[Records from a dataset]

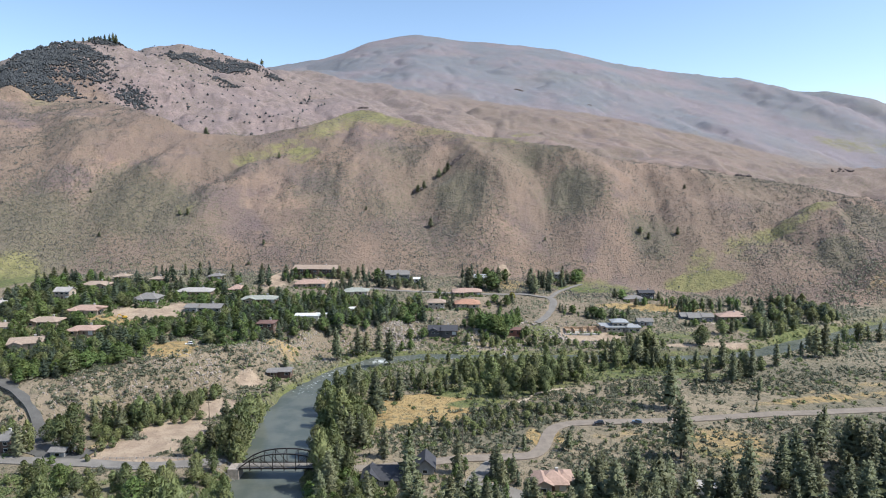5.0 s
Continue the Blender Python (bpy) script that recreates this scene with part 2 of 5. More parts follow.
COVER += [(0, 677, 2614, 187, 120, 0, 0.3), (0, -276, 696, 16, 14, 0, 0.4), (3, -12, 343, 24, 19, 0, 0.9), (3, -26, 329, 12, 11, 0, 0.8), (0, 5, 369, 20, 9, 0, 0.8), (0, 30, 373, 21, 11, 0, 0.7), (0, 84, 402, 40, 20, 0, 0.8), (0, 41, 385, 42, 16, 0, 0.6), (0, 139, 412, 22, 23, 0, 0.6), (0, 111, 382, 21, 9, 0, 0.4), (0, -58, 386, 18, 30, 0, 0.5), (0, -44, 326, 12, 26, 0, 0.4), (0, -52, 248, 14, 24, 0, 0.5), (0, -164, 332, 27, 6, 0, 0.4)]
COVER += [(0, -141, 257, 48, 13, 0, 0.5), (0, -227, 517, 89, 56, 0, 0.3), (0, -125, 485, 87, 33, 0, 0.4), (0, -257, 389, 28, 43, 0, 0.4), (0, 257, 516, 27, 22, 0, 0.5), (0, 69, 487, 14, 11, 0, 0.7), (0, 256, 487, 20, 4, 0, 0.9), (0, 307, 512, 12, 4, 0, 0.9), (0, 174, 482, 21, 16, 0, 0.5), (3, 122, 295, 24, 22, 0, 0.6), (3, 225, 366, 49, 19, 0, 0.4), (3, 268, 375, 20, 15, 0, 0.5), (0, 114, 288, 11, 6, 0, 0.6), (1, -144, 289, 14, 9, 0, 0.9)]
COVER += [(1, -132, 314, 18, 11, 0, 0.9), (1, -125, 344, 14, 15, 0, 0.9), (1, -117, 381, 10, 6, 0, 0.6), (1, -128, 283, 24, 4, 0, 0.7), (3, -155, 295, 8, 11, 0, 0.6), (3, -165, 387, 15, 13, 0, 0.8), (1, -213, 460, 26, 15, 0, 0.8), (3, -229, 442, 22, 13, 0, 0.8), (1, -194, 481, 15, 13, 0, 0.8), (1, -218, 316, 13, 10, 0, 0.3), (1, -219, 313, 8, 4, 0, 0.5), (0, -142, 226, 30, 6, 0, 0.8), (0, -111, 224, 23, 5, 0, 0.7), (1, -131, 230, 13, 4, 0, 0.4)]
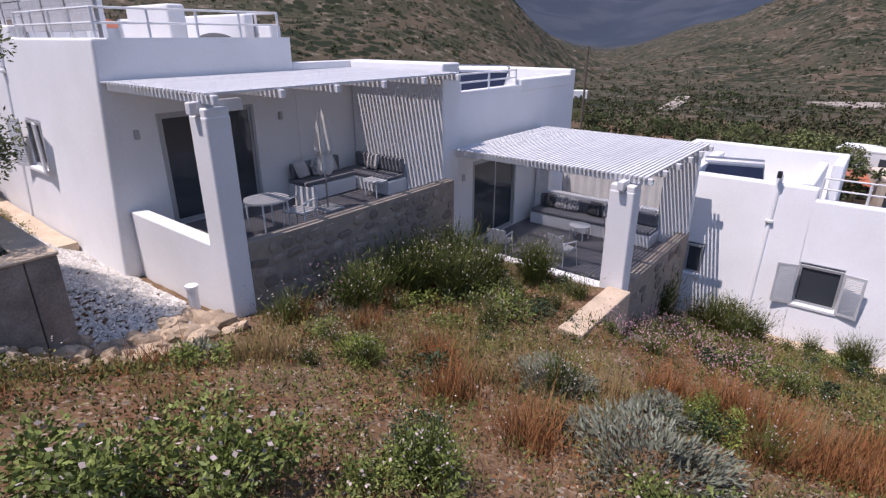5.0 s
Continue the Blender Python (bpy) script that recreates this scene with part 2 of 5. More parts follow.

#### TASK TO CARRY OUT:
Write out each entry exactly as given, but skip the pictures.

#### RIGHT ANSWER:
5.0 s
Continue the Blender Python (bpy) script that recreates this scene with part 2 of 5. More parts follow.
COVER += [(0, 677, 2614, 187, 120, 0, 0.3), (0, -276, 696, 16, 14, 0, 0.4), (3, -12, 343, 24, 19, 0, 0.9), (3, -26, 329, 12, 11, 0, 0.8), (0, 5, 369, 20, 9, 0, 0.8), (0, 30, 373, 21, 11, 0, 0.7), (0, 84, 402, 40, 20, 0, 0.8), (0, 41, 385, 42, 16, 0, 0.6), (0, 139, 412, 22, 23, 0, 0.6), (0, 111, 382, 21, 9, 0, 0.4), (0, -58, 386, 18, 30, 0, 0.5), (0, -44, 326, 12, 26, 0, 0.4), (0, -52, 248, 14, 24, 0, 0.5), (0, -164, 332, 27, 6, 0, 0.4)]
COVER += [(0, -141, 257, 48, 13, 0, 0.5), (0, -227, 517, 89, 56, 0, 0.3), (0, -125, 485, 87, 33, 0, 0.4), (0, -257, 389, 28, 43, 0, 0.4), (0, 257, 516, 27, 22, 0, 0.5), (0, 69, 487, 14, 11, 0, 0.7), (0, 256, 487, 20, 4, 0, 0.9), (0, 307, 512, 12, 4, 0, 0.9), (0, 174, 482, 21, 16, 0, 0.5), (3, 122, 295, 24, 22, 0, 0.6), (3, 225, 366, 49, 19, 0, 0.4), (3, 268, 375, 20, 15, 0, 0.5), (0, 114, 288, 11, 6, 0, 0.6), (1, -144, 289, 14, 9, 0, 0.9)]
COVER += [(1, -132, 314, 18, 11, 0, 0.9), (1, -125, 344, 14, 15, 0, 0.9), (1, -117, 381, 10, 6, 0, 0.6), (1, -128, 283, 24, 4, 0, 0.7), (3, -155, 295, 8, 11, 0, 0.6), (3, -165, 387, 15, 13, 0, 0.8), (1, -213, 460, 26, 15, 0, 0.8), (3, -229, 442, 22, 13, 0, 0.8), (1, -194, 481, 15, 13, 0, 0.8), (1, -218, 316, 13, 10, 0, 0.3), (1, -219, 313, 8, 4, 0, 0.5), (0, -142, 226, 30, 6, 0, 0.8), (0, -111, 224, 23, 5, 0, 0.7), (1, -131, 230, 13, 4, 0, 0.4)]
5.0 s
Continue the Blender Python (bpy) script that recreates this scene with part 2 of 5. More parts follow.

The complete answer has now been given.